A New Gertrude Stein Opera: Chutzpah Rules
By Christian Carey
NEW YORK -- Gertrude Stein is remembered as a highly innovative, idiosyncratic writer who helped to shape early modernism in poems, plays, and such memorable novels as The Autobiography of Alice B. Toklas and The Making of Americans. Her collaboration as librettist with composer Virgil Thomson resulted in two of the 20th century’s most adventurous and critically esteemed operas: Four Saints in Three Acts and The Mother of Us All. It takes no small amount of chutzpah to make another opera based on her work.
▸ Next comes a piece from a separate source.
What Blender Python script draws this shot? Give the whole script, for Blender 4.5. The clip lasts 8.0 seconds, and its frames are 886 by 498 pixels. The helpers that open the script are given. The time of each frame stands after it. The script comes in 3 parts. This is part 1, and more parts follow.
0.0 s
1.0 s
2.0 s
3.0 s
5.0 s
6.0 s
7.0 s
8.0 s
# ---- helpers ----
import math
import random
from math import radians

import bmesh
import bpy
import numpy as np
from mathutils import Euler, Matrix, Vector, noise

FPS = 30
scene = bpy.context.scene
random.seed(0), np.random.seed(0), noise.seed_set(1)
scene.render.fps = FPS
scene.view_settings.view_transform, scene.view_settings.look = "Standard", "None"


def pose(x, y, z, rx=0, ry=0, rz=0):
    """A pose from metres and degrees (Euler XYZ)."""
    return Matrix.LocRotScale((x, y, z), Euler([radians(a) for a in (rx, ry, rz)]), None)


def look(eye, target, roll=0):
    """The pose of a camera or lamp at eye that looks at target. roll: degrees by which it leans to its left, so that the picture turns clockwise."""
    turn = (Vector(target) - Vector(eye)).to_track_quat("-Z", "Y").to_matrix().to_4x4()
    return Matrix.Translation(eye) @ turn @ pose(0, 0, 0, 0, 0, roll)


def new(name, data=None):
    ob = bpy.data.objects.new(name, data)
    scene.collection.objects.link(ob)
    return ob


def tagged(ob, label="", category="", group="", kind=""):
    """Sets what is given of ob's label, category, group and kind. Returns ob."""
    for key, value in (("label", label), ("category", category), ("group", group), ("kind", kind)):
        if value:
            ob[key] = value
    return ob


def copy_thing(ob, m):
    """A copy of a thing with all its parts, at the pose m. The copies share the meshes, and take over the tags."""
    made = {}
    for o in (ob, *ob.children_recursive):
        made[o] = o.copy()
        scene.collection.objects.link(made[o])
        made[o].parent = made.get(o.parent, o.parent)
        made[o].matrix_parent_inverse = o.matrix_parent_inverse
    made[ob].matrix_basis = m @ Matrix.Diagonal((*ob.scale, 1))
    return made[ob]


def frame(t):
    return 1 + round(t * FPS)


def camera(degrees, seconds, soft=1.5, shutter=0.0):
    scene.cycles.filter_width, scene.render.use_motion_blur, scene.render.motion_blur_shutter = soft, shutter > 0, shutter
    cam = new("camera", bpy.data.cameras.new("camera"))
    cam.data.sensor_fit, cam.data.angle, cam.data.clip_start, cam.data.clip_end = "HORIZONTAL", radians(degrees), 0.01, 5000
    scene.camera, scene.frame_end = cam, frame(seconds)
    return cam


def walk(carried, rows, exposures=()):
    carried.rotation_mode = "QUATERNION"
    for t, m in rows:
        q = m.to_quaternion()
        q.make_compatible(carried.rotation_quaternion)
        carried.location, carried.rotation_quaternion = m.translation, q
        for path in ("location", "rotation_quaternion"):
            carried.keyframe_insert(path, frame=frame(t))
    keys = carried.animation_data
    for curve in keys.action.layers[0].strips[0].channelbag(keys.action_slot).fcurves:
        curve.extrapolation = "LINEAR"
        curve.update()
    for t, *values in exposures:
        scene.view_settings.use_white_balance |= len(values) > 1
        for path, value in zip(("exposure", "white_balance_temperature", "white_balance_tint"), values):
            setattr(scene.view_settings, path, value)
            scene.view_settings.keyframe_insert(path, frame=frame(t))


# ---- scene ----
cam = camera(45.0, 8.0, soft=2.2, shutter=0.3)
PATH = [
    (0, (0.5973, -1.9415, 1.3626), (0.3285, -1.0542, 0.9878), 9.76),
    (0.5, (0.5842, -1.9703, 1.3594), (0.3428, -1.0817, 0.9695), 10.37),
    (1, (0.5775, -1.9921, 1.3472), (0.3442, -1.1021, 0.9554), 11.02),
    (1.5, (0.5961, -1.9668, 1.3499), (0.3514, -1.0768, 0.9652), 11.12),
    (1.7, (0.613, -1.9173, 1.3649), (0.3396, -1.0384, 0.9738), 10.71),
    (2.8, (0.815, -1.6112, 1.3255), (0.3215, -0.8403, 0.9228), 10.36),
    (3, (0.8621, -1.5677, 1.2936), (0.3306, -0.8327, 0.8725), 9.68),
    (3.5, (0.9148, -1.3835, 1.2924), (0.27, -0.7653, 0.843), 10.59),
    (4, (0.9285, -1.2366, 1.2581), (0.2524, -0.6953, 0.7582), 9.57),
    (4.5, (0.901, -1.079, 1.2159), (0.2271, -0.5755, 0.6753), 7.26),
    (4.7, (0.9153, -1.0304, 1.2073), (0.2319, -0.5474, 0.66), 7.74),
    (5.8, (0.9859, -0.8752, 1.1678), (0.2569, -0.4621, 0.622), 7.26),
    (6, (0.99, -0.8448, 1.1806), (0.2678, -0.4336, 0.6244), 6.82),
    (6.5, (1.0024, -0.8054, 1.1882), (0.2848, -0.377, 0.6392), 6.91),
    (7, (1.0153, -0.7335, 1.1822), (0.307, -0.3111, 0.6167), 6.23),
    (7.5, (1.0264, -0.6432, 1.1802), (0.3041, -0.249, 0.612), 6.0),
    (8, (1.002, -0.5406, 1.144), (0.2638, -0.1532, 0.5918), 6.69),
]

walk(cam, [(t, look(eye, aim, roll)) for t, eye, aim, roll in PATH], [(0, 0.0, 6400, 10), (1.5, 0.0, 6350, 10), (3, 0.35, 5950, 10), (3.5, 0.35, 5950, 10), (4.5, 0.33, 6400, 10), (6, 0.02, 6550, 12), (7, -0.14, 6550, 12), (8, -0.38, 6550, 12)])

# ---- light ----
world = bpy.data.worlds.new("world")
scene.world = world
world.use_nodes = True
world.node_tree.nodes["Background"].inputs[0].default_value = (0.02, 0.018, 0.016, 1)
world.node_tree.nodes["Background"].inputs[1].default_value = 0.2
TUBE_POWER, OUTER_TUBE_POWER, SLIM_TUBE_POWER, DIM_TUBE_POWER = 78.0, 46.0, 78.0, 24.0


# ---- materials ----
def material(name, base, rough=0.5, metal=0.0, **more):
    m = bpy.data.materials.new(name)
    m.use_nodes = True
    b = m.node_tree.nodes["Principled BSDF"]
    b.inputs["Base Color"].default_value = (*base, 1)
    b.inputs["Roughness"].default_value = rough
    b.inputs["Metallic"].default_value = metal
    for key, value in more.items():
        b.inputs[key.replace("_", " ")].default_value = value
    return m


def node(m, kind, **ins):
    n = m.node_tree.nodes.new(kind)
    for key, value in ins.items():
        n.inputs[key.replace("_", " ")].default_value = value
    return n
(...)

With SIX.TWENTY.OUTRAGEOUS, composer Daniel Thomas Davis and librettist Adam Frank have done just that, adapting three of Gertrude Stein’s plays from the 1910s to serve as the basis for a new piece. Workshopped with American Opera Projects, with the estimable Doug Fitch on board as director and designer, the opera premiered last weekend at Symphony Space’s Leonard Nimoy Thalia Theater. I caught the third, February 11 performance.
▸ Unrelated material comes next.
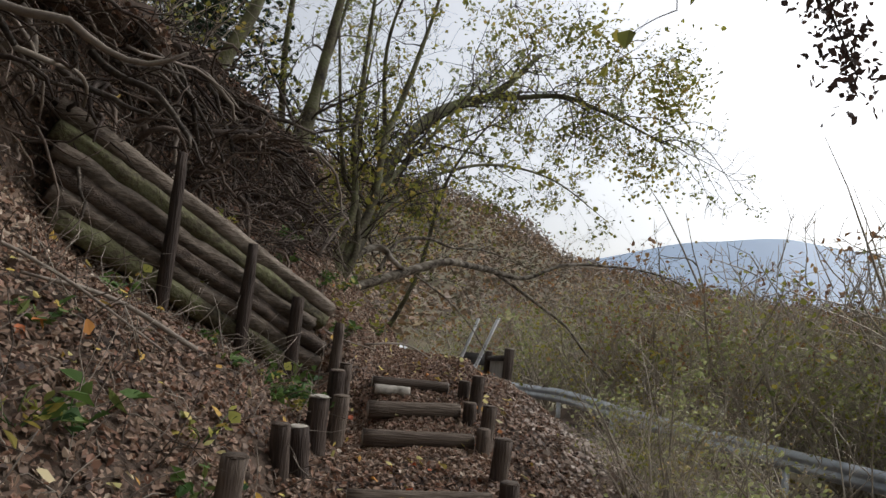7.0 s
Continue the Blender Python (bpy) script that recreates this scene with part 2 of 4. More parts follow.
def box(geo, lo, hi, bevel=0.0, m=None):
    bm = bmesh.new()
    bmesh.ops.create_cube(bm, size=1)
    for v in bm.verts:
        v.co = Vector([lo[k] + (v.co[k] + 0.5) * (hi[k] - lo[k]) for k in range(3)])
    if bevel:
        bmesh.ops.bevel(bm, geom=bm.edges[:], offset=bevel, segments=2, affect="EDGES")
    bm.verts.index_update()
    co = [(m @ v.co if m else v.co)[:] for v in bm.verts]
    geo.add(co, [[v.index for v in f.verts] for f in bm.faces])
    bm.free()


def smoothstep(a, b, x):
    u = np.clip((x - a) / (b - a), 0, 1)
    return u * u * (3 - 2 * u)


# ---- lie of the land ----
YS = [-8, 0, 3, 5.5, 7.8, 8.75, 9.6, 10.46, 11.5, 12.7, 13.9, 14.3, 14.85, 16, 18, 22]
XC = [-0.4, 0.4, 0.85, 1.27, 1.7, 1.85, 2.05, 2.3, 2.45, 2.72, 2.88, 2.9, 2.92, 3.2, 3.6, 3.6]
ZC = [-0.35, -0.28, -0.22, -0.03, 0.22, 0.28, 0.39, 0.48, 0.54, 0.62, 0.68, 0.79, 0.94, 1.0, 1.0, 1.0]
RAIL = spline([(11.1, 17.4), (10.3, 19.0), (9.6, 20.8), (9.0, 23), (8.6, 25.5), (8.2, 28), (7.9, 31.5), (7.6, 37), (7.25, 45), (6.95, 54), (6.6, 64)], 60)
ROAD_IN = 4.6


def path_x(y):
    return np.interp(y, YS, XC)


def ripple(x, y, s):
    return np.sin(x * 1.7 * s + np.sin(y * 1.3 * s) * 1.4) * np.sin(y * 1.9 * s + 0.7 + np.sin(x * 1.1 * s))


def road_z(y):
    return np.interp(y, [0, 17, 23, 26.5, 31, 37, 45, 54, 64, 120], [-1.0, -0.95, -0.93, -0.95, -1.3, -1.8, -2.25, -2.85, -3.4, -5.5])


def rail_side(x, y):
    """Distance past the guard rail, away from the trail (negative on the road)."""
    rx = np.interp(y, np.r_[-60, 8, RAIL[:, 1], 90], np.r_[22, 17.5, RAIL[:, 0], 3])
    return (x - rx) * 0.9


def height(x, y):
    x, y = np.asarray(x, float), np.asarray(y, float)
    d, zc = x - path_x(y), np.interp(y, YS, ZC)
    foot = np.interp(y, [0, 2, 4.5, 6.5, 13, 15, 16.5, 18], [5.0, 4.6, 3.6, 3.1, 2.75, 2.2, 1.65, 1.7])
    rise = np.interp(y, [0, 4, 9, 13, 15, 16.5, 18], [0.5, 0.6, 0.64, 0.68, 0.74, 0.95, 1.0])
    e = -d
    edge = np.interp(y, [0, 13, 14.5, 16], [0.78, 0.76, 0.5, 0.46])
    bank = 0.14 * smoothstep(edge - 0.08, edge + 0.08, e) + 1.08 * rise * np.clip(e - edge, 0, None)
    bank = np.where(e > foot, 0.14 + 1.08 * rise * (foot - edge) + 1.15 * smoothstep(foot, foot + 0.4, e) + 0.3 * np.clip(e - foot - 0.3, 0, 40), bank)
    right = -0.1 * smoothstep(0.42, 0.6, d) - 0.34 * np.clip(d - 0.5, 0, 0.9) - 0.42 * np.clip(d - 1.4, 0, None)
    z = zc + np.where(d < 0, bank, right)
    road = road_z(y)
    # the bank is cut away below the log wall of the upper trail
    ax, ay = x - 0.35, y - 14.0
    along, off = ax * 0.856 + ay * 0.517, ay * 0.856 - ax * 0.517
    ends = smoothstep(-0.6, 0.3, along) * (1 - smoothstep(1.9, 2.4, along))
    z = z - ends * 0.5 * np.where(off < 0, np.exp(-(off / 0.75) ** 2), 1 - smoothstep(0.0, 0.12, off))
    z = z - 0.5 * np.exp(-((x - 1.95) / 0.55) ** 2 - ((y - 15.7) / 0.45) ** 2)
    z = np.where(d > 0, np.maximum(z, road), z)
    nose = 2.37 - 0.75 * (x - 2.25) - 0.85 * np.clip(y - 17.6, 0, None)
    z = np.where(y > 14.5, np.minimum(z, np.maximum(nose, road)), z)
    rough = ripple(x, y, 1.0) * 0.05 + ripple(x + 3, y, 2.7) * 0.025 + ripple(x, y + 5, 6.1) * 0.012
    z = z + rough * np.where(np.abs(d) < 0.5, 0.35, 1.0) * np.where(z <= road + 0.02, 0.25, 1.0)
    past = rail_side(x, y)
    z = np.where(past > 0.4, road - 0.1 * np.clip(past - 0.4, 0, 12) - 0.12 * np.clip(past - 12, 0, 45) + ripple(x, y, 0.4) * 0.3, z)
    far = np.hypot(x, y)
    # the wooded hill across the valley, higher towards the trail's side
    crest = np.interp(np.degrees(np.arctan2(x - 2, y - 8)), [-90, -40, 0, 5, 10, 13, 16, 19, 24, 30, 45, 90], [15, 14, 9.8, 9.6, 9.2, 8.7, 7.8, 5.9, 5.3, 4.2, 3.0, 2.5])
    hill = (np.tan(np.radians(crest)) * 190 + 6) * smoothstep(45, 200, far) * (1 - 0.7 * smoothstep(210, 420, far))
    return z + hill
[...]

Davis’s score is eclectic in design. Like Thomson, he has an affinity for early American hymnody and shape-note spirituals, materials he affectingly evoked. Repetition is omnipresent in Frank’s libretto, and Davis’s responses to it were varied. At its best, his music used minimalism as a
touchstone juxtaposed with Americana tunes. In other places, he seemed to parody minimalism itself, using Philip Glass-style ostinatos to accompany the sewing machine, a grizzled trope that has often been used to critique the genre.